2. Cut an onion in half; any onion will do. Smash a garlic clove like you hate it and want it dead. Rinse and chop a rib of celery. Put them all in the bottom of a pot that's a little bigger than your chicken. Cover them with water and turn the heat up to high under the pot.

3. Add salt, pepper, and some sage if you have it.

4. Address the chicken by salting it liberally. When your water is hot, lay it on the vegetables, legs down. Add water to the pot until it just covers the chicken. Put a lid on the pot, turn the heat to low, and set a timer for one hour.

5. Check your chicken for doneness by wiggling a leg. Just reach into the water with tongs and see if it wiggles. If it does, carefully, and by whatever creative means you come up with, lift the chicken from the water and place it in some kind of deep dish. Tent with foil. Remove as many vegetable bits as you can catch with a slotted spoon and discard them.

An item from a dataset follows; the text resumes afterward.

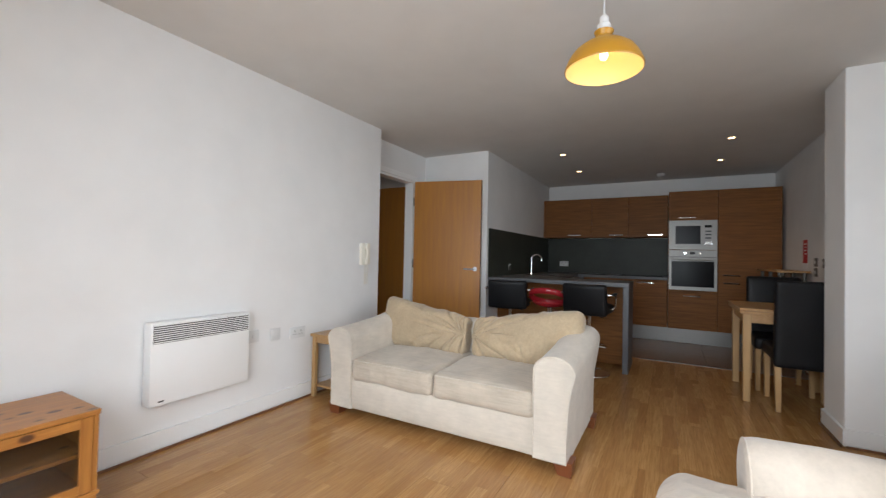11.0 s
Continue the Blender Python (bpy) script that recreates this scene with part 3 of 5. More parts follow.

6. Put 1/8 of a teaspoon (that's a pinch) of Chinese 5 Spice seasoning into your water and turn the heat up. Boil for 5 minutes, taste and salt if necessary. Turn the heat down to low, replace the lid, and leave the chicken and its broth alone for 30 minutes or so.

7. Pull the skin off of your chicken and feed it to your large dog. If you don't have a large dog, you may want to ponder the merits of obtaining one. Or not. As you remove the meat from the chicken, put it aside in a deep bowl. Eat some as you go. It's good for you. When you come up with a bone, slide it into the barely simmering stock beside you. When you are left with only meat and you have dropped the carcass into your stock pot, add about a tablespoon of white vinegar, replace the lid and let your broth simmer for another half hour or so.

8. Taste the broth. Add salt if necessary. Remove the bones with a slotted spoon and discard.

Store or eat the meat and broth in any formation you choose. As the broth cools it will form a skin of fat. Eat it or don't. Leave it or remove it. I pour the broth over the chicken, cover it all and refrigerate it. In a few hours, the whole thing looks like meat jello. That means you did it right.